It’s not the destination, it’s the journey. If you google something along these lines, you will be met with multitudes of inspirational quotes by everyone from Maya Angelou to Drake. Yesterday, I received a personal reminder of the power of this phrase.
My friend, Lala, had jury duty and needed a sitter for her four year old son, Alex. Lala had just done me the awesome favor of watching my cats for an entire month. How could I say no? I wouldn’t anyway because I adore her son.
Alex is one of those children who is so full of energy and ideas. You have to keep your eye on him every second or you’ll find him lining up chairs to climb from the table to the counter and beyond. I used to joke with his mom that I wouldn’t recognize him if he didn’t have some sort of cut or bruise. He’s just in a constant state of exploration, with no desire to heed caution.
As a parent, I’m sure this can be exhausting, but as his babysitter, it’s a lot of fun. I’m always curious to see where his mind is going to go, what things he is going to try. Yesterday was no exception.
We started off by assembling a track for the Hot Wheels. The track is the same orange track that has been around for the last twenty years. It has a little launcher on one end, powered by stretching an interior rubber band. We placed a car in the launcher, pushed the car back to stretch the band, then hit a button to release the tension and propel the car forward. I have played with the track countless times with my own boys. We test all the cars to see which will go the farthest, and then we are usually done. We might build the track another way to see how that changes things, but it is always cars on the track.
Alex did this. Then he looked at a Bingo set I had near by, complete with the metal rotating cage and plastic balls. He said “I want to play with this now.”
Great, let’s play Bingo. Instead, he took a ball out of the cage and placed it on the car launcher. Instant gratification- the ball was significantly lighter, and shot across the room.
“That went really far, Miss Kat.”
Yes, it did. I began to worry that I might be cleaning up a lot of little balls off the floor, but after a few more launches, he grew tired of it. Tried that, saw what happened, done.
We moved on to painting. If there is one thing I’m sort of known for when it comes to kids, it’s that I’m not afraid to let them get messy.
I gave Alex a piece of poster board, a plastic pallet with around ten paint colors, a few containers of glitter, and a cup full of various sized brushes.
I have painted with a lot of children. But Alex did things I have never seen a child do. I have had children dip all kinds of things besides paint brushes into their pallets- fingers, puff balls, leaves, rocks, cars, candles, pencils.

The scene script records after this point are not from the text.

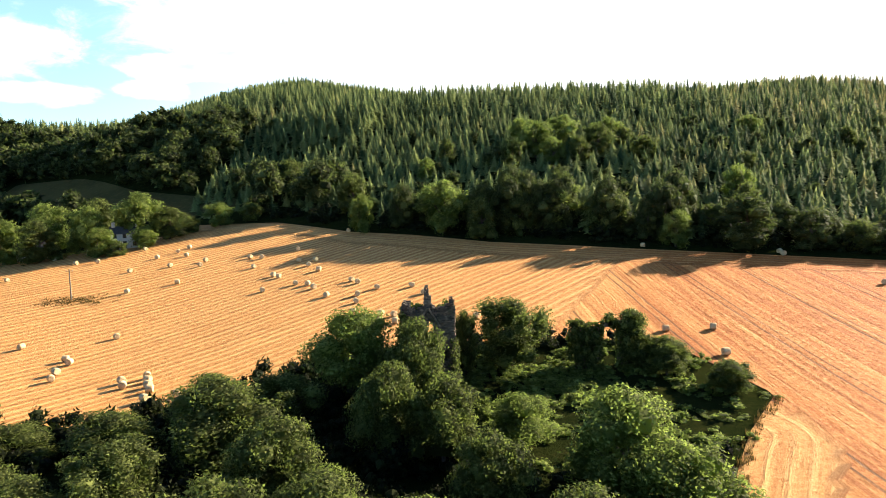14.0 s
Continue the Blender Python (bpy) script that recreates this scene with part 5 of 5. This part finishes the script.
def build_house(x, y, turn, w, d, high, label, wall_mat, rows=2, cols=3, chimneys=2):
    top = standing("house", label, "house", x, y, turn)
    part("wall", boxed(-w / 2, -d / 2, -1, w / 2, d / 2, high), top, wall_mat)
    bm = bmesh.new()
    rise, o = d * 0.36, 0.35
    pts = [(-w / 2 - o, -d / 2 - o, high - 0.15), (-w / 2 - o, 0, high + rise), (-w / 2 - o, d / 2 + o, high - 0.15), (w / 2 + o, -d / 2 - o, high - 0.15), (w / 2 + o, 0, high + rise), (w / 2 + o, d / 2 + o, high - 0.15)]
    v = [bm.verts.new(p) for p in pts]
    for f in ((0, 1, 4, 3), (1, 2, 5, 4), (0, 2, 1), (3, 4, 5), (0, 3, 5, 2)):
        bm.faces.new([v[i] for i in f])
    roof = part("roof", bm, top, M_SLATE, "dark slate roof")
    for k in range(chimneys):
        cx = (-w / 2 + 0.7) if k == 0 else (w / 2 - 0.7)
        part("chimney", boxed(cx - 0.45, -0.4, high + rise - 0.6, cx + 0.45, 0.4, high + rise + 1.2, bevel=0.04), roof, wall_mat)
    for s in (-1, 1):
        for i in range(cols):
            for j in range(rows):
                cx, cz = -w / 2 + w * (i + 0.5) / cols, 1.3 + j * 2.35
                win = part("window", boxed(cx - 0.5, s * d / 2 - s * 0.02, cz - 0.65, cx + 0.5, s * d / 2 + s * 0.05, cz + 0.65), top, M_GLASS, "dark window panes")
                part("sill", boxed(cx - 0.6, s * d / 2, cz - 0.78, cx + 0.6, s * d / 2 + s * 0.16, cz - 0.68), win, M_WHITE)
    part("door", boxed(-0.5, -d / 2 - 0.05, 0.0, 0.5, -d / 2 + 0.02, 2.05), top, M_DARK)


build_house(-97.5, 176, 18, 8, 5.6, 4.4, "white two-storey house among garden trees", M_WHITE)
build_house(-124, 173, 12, 8, 5.5, 3.0, "low white outbuilding half hidden by trees", M_WHITE, 1, 3, 0)
build_house(430, -690, 30, 18, 8, 4.5, "white farmhouse on the plain", M_WHITE, 2, 5)
build_house(520, -800, 60, 12, 7, 4.5, "small white farmhouse on the plain", M_WHITE, 2, 3)
build_house(1120, -240, 10, 14, 8, 5.0, "white house among the hedges of the plain", M_WHITE, 2, 4)


def build_shed(x, y, turn, w, d, high, label, mat, bays=4):
    top = standing("farm_shed", label, "shed", x, y, turn)
    part("wall", boxed(-w / 2, -d / 2, -1, w / 2, d / 2, high), top, mat)
    bm = bmesh.new()
    for s in (-1, 1):
        n = 24
        for k in range(n):
            x0, x1 = -w / 2 - 0.3 + (w + 0.6) * k / n, -w / 2 - 0.3 + (w + 0.6) * (k + 1) / n
            lift = 0.05 * (k % 2)
            q = [bm.verts.new(p) for p in ((x0, s * (d / 2 + 0.3), high - 0.1 + lift), (x1, s * (d / 2 + 0.3), high - 0.1 + lift), (x1, 0, high + d * 0.16 + lift), (x0, 0, high + d * 0.16 + lift))]
            bm.faces.new(q)
    part("roof", bm, top, M_SHEET, "ribbed steel sheet roof")
    for k in range(bays):
        cx = -w / 2 + w * (k + 0.5) / bays
        part("door", boxed(cx - w / bays * 0.36, -d / 2 - 0.06, 0, cx + w / bays * 0.36, -d / 2 + 0.05, high * 0.75), top, M_DARK)


build_shed(-44, -478, 20, 15, 9, 4, "dark steel farm shed beside the dark wood", M_SLATE)
build_shed(87, -509, 10, 6, 3.5, 2.4, "pale low farm shed beyond the hedge", M_WHITE, 3)
build_shed(74, -500, 10, 4, 3, 2.2, "pale low farm shed beyond the hedge", M_WHITE, 2)
build_shed(-215, -735, 30, 36, 16, 6, "large white factory hall on the plain", M_WHITE, 6)
build_shed(-262, -732, 30, 26, 16, 8, "large white factory hall on the plain", M_WHITE, 4)
build_shed(-240, -700, 30, 18, 12, 5, "large white factory hall on the plain", M_WHITE, 3)


def far_houses():
    r = random.Random(77)
    for k in range(26):
        a, q = radians(r.uniform(62, 205)), r.uniform(1300, 3000)
        x, y = 60 + q * math.sin(a), 60 + q * math.cos(a)
        build_house(x, y, r.uniform(0, 180), r.uniform(12, 26), r.uniform(8, 12), r.uniform(4, 6.5), "white house far off on the plain", M_WHITE, 1, 3, 0)


far_houses()


def build_pole(x, y, high, label):
    top = standing("utility_pole", label, "pole", x, y, 0)
    bm = bmesh.new()
    bmesh.ops.create_cone(bm, cap_ends=True, segments=10, radius1=0.17, radius2=0.11, depth=high + 0.5, matrix=Matrix.Translation((0, 0, high / 2 - 0.25)))
    part("post", bm, top, M_POLE)
    part("crossarm", boxed(-0.8, -0.06, high - 0.5, 0.8, 0.06, high - 0.36, bevel=0.01), top, M_POLE)
    for s in (-0.7, 0, 0.7):
        part("insulator", drum(0.05, 0.16, 8, "z"), top, M_WHITE, m=Matrix.Translation((s, 0, high - 0.28)))


build_pole(-85, 123, 7.0, "wooden utility pole in a patch of weeds")
build_pole(-276, 142, 7.5, "wooden utility pole standing in the stubble")
scatter("weeds", "dry brown weeds round the foot of the pole", [(-83 + random.Random(k).gauss(0, 4.4), 122 + random.Random(k + 99).gauss(0, 1.7), 0.62, 1.6, k) for k in range(110)], TUFT, M_BRACKEN_LEAF, "weeds")
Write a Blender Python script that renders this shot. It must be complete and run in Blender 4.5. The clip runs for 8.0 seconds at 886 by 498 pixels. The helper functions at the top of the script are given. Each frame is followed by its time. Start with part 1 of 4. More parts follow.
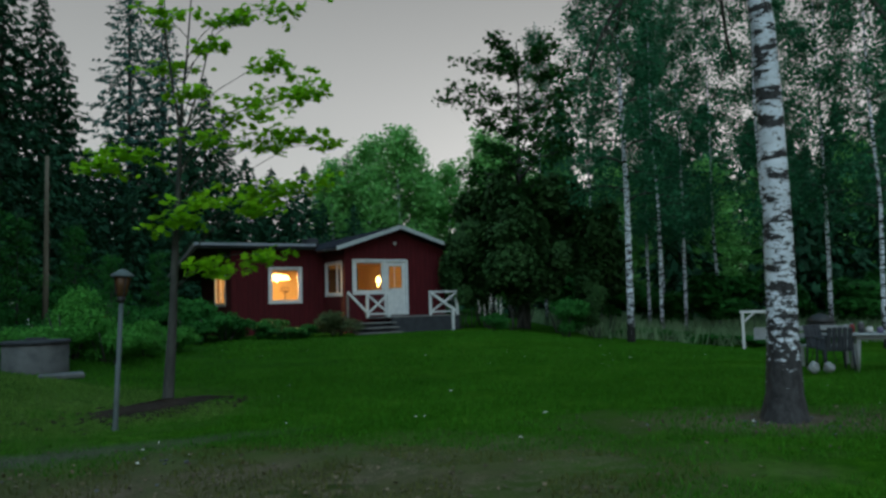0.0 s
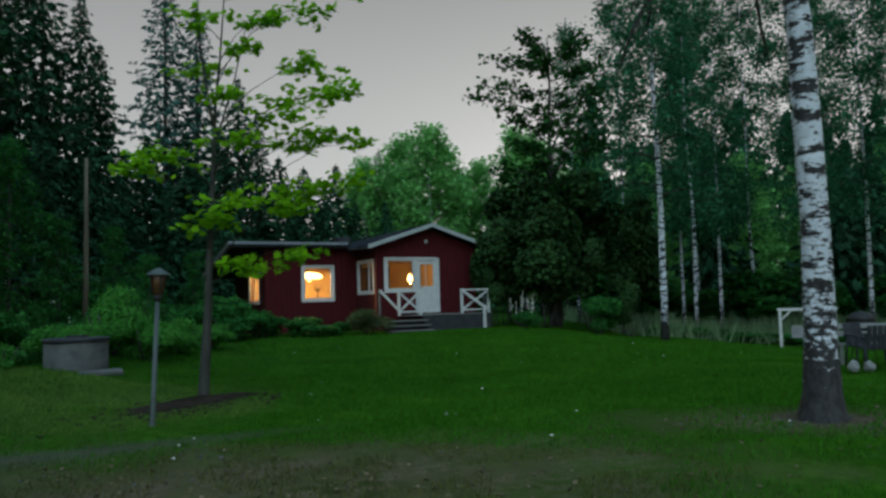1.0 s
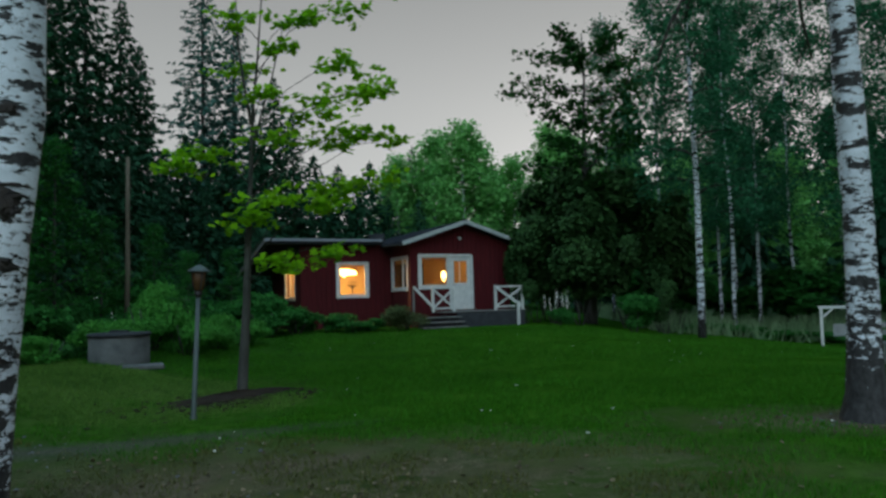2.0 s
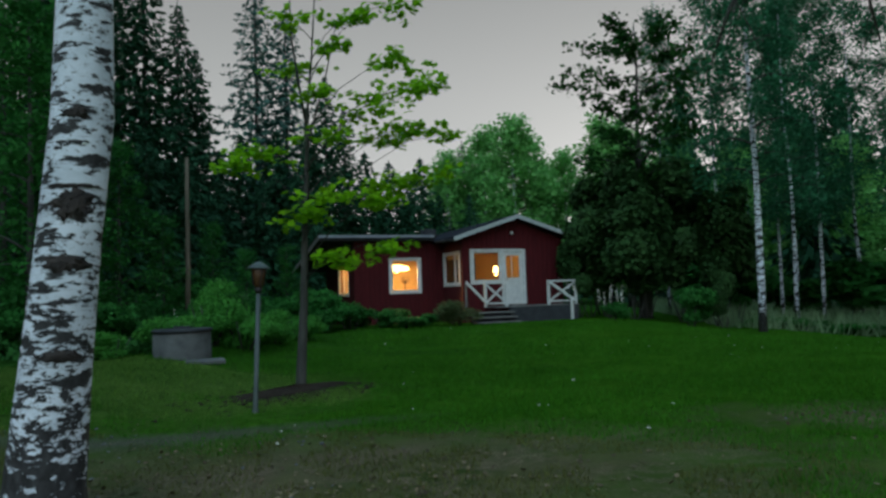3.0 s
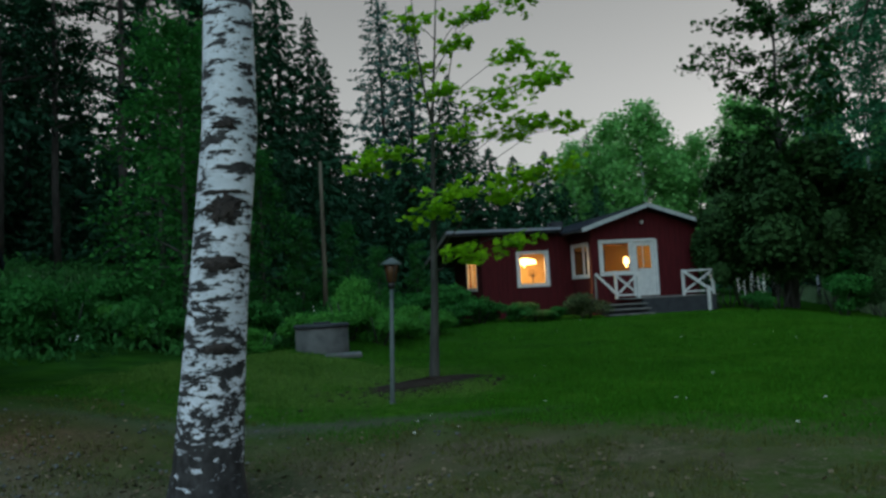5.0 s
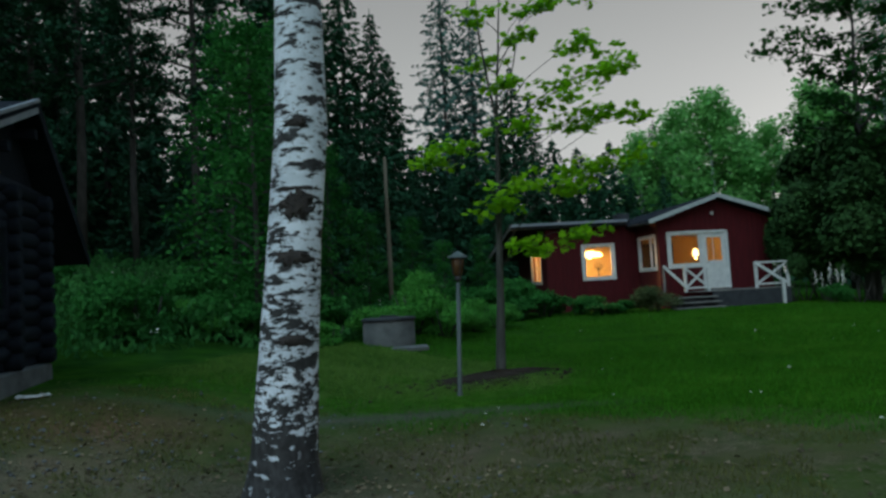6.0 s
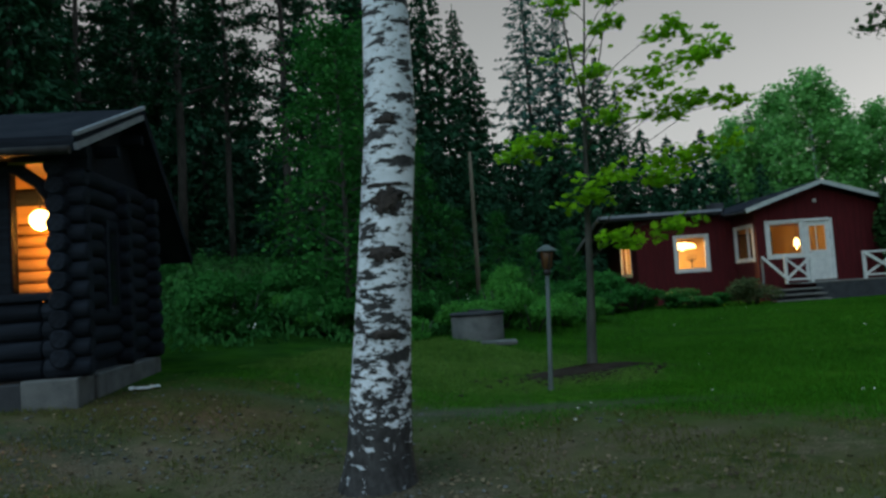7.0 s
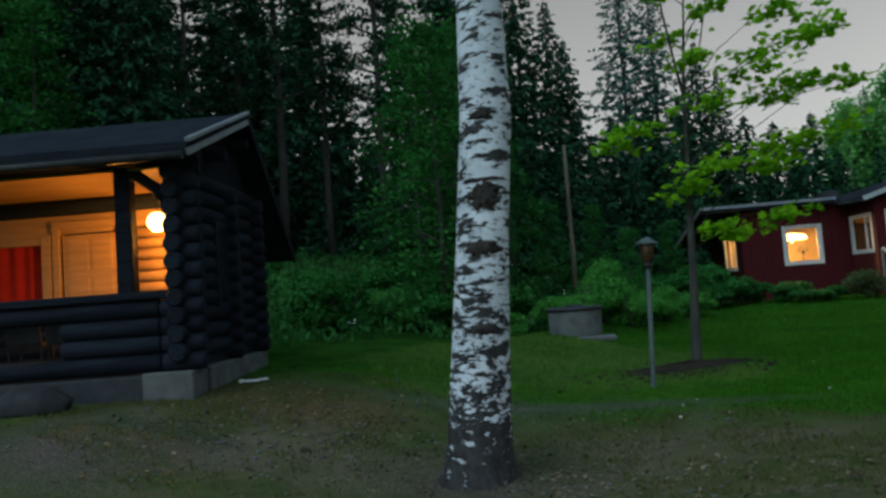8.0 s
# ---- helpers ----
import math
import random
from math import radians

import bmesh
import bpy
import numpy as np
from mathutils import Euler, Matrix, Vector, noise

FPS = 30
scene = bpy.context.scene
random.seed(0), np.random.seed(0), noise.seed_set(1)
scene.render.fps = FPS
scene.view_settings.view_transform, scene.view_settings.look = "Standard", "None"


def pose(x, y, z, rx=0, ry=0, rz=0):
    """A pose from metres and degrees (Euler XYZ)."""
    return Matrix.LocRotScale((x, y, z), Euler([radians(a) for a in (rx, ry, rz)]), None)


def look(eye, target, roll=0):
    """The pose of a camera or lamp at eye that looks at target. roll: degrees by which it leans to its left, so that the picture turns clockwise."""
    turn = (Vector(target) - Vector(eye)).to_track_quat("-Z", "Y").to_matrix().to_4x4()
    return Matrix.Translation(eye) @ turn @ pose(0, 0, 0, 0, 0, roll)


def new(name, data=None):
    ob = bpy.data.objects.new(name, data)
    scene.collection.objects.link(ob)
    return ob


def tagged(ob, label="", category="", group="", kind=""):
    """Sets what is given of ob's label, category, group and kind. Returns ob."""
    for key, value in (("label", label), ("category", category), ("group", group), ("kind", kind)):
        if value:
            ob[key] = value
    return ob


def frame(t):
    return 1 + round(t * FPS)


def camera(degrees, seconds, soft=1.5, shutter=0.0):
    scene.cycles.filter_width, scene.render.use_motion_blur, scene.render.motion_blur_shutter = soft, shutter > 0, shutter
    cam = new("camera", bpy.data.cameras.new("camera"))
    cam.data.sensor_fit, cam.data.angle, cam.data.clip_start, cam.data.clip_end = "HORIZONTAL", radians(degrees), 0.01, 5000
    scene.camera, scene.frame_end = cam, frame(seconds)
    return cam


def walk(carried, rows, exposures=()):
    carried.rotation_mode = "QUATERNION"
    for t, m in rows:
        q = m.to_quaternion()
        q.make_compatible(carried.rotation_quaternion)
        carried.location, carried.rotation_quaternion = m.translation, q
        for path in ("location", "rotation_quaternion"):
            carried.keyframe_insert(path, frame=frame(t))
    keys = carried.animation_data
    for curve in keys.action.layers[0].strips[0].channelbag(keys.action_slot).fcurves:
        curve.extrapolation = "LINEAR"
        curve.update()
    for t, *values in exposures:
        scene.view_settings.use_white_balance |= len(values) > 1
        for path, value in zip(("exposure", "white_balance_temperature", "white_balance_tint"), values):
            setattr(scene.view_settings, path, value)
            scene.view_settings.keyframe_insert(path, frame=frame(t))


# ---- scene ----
cam = camera(62.84, 8.0, soft=2.8)
ROWS = [
    (0, 0.0, 0.0, 1.6, 94.002, 1.596, 0.112),
    (0.5, 0.0064, -0.0088, 1.5981, 93.96, 1.724, 1.418),
    (1, 0.0229, -0.0108, 1.6009, 93.905, 1.678, 2.632),
    (1.5, 0.0169, -0.0329, 1.6044, 93.826, 1.565, 3.797),
    (3, -0.0765, -0.0603, 1.5928, 93.476, 1.951, 9.216),
    (3.5, -0.0927, -0.0754, 1.5819, 93.486, 2.399, 11.798),
    (4, -0.0758, -0.0998, 1.5738, 93.548, 2.755, 14.519),
    (4.5, -0.0755, -0.1105, 1.5717, 93.562, 2.962, 16.995),
    (6, -0.1027, -0.2044, 1.5574, 93.3, 3.324, 24.264),
    (6.5, -0.1247, -0.2127, 1.5527, 93.288, 3.501, 27.441),
    (7, -0.1436, -0.2222, 1.5506, 93.308, 3.837, 31.045),
    (7.5, -0.1539, -0.2183, 1.5387, 93.437, 4.168, 34.873),
    (8, -0.173, -0.239, 1.5382, 93.538, 4.27, 38.505),
]
walk(cam, [(t, pose(x, y, z, rx, ry, rz)) for t, x, y, z, rx, ry, rz in ROWS])

# ---- world and light: an overcast evening sky, brightest over the wood behind the house ----
world = bpy.data.worlds.new("evening_sky")
scene.world = world
world.use_nodes = True
wn, wl = world.node_tree.nodes, world.node_tree.links
sky = wn.new("ShaderNodeTexSky")
sky.sky_type = "NISHITA"
sky.sun_disc = False
sky.sun_elevation, sky.sun_rotation = radians(2), radians(10)
sky.air_density, sky.dust_density, sky.ozone_density = 1.0, 4.0, 1.0
grey = wn.new("ShaderNodeHueSaturation")
grey.inputs["Saturation"].default_value = 0.2
veil = wn.new("ShaderNodeMixRGB")
veil.inputs[0].default_value = 0.85
wco, wsep, wramp, wbright = wn.new("ShaderNodeTexCoord"), wn.new("ShaderNodeSeparateXYZ"), wn.new("ShaderNodeValToRGB"), wn.new("ShaderNodeVectorMath")
wl.new(wco.outputs["Generated"], wsep.inputs[0])
wl.new(wsep.outputs["Z"], wramp.inputs[0])
wramp.color_ramp.elements[0].position, wramp.color_ramp.elements[1].position = 0.1, 0.9
wramp.color_ramp.elements[0].color, wramp.color_ramp.elements[1].color = (0.96, 1.0, 0.99, 1), (0.36, 0.74, 1.0, 1)
wramp.color_ramp.elements.new(0.26).color = (0.775, 0.805, 0.8, 1)
wramp.color_ramp.elements.new(0.42).color = (0.53, 0.55, 0.55, 1)
wbright.operation = "SCALE"
wbright.inputs["Scale"].default_value = 5.0
wl.new(wramp.outputs[0], wbright.inputs[0])
wl.new(wbright.outputs[0], veil.inputs[2])
wl.new(sky.outputs[0], grey.inputs["Color"])
wl.new(grey.outputs[0], veil.inputs[1])
wl.new(veil.outputs[0], wn["Background"].inputs[0])
wn["Background"].inputs[1].default_value = 0.125

sun_data = bpy.data.lights.new("veiled_sun", "SUN")
sun_data.energy, sun_data.angle, sun_data.color = 1.25, radians(70), (0.7, 0.94, 1.0)
new("veiled_sun", sun_data).matrix_world = look((-6, -14, 30), (-4, 14, 0))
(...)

But I have never had a child ask this question:
“Can I turn it over?”
I thought about it. The mom in me thought oh, that’s going to be a mess. The teacher in me thought YES! The teacher won out.
Alex first tipped it sideways, and giggled.
Then he tipped it completely over to see if he could increase the size or intensity of the drips. We were both fascinated watching the paint stretch and fall onto the board.
Next he placed the pallet directly on to the canvas, lifting it after a few seconds to see what the result was.
He then began drumming on the pallet to see how much of the paint he could get out.
I asked him if he had ever written in paint, and used a stick to write his name in the liquid. He quickly wiped the word away and laughed. It became a game- i would write the name, he would erase it with a sweep of his hand.
Next, he wanted to try the sprinkles. But it really had nothing to do with the look of the glitter. He grabbed a glitter bottle in each hand and began to shake, moving his whole body in rhythm. Every once in awhile he would stop to look at the mounting pile of glitter, but it really seemed to be more about the movement of shaking.
Last, he took about ten paint brushes in one hand, and began running them over the paint to create lines.
The painting was a pretty standard piece of kid artwork, if you were simply looking at it and didn’t know the method behind the piece. I didn’t come away thinking he’s the next Picasso. But I did think if he could hold on to that ability to think in new ways, he’s going to become a heck of a problem solver.
As we get older, experience teaches us to let go of that type of ingenuity. We focus on the result- a mess that will have to be cleaned, materials that were used, an end product we may or may not be happy with. But the joy and creativity taken from the method is lost. Who cares if we have to spend ten minutes cleaning brushes? So what if we got paint on a shirt? Maybe the painting is nothing to frame, but wasn’t it fun just to wonder what will happen if I do this?
We can’t do it every day, with every experience. Yes, we are adults. We have to keep some kind of functioning order. Sometimes duty and responsibility win out over creativity. But that’s not always the case. Give yourself permission to do something purely for the thrill of it, without thought of how it will pan out. Let the paint fly!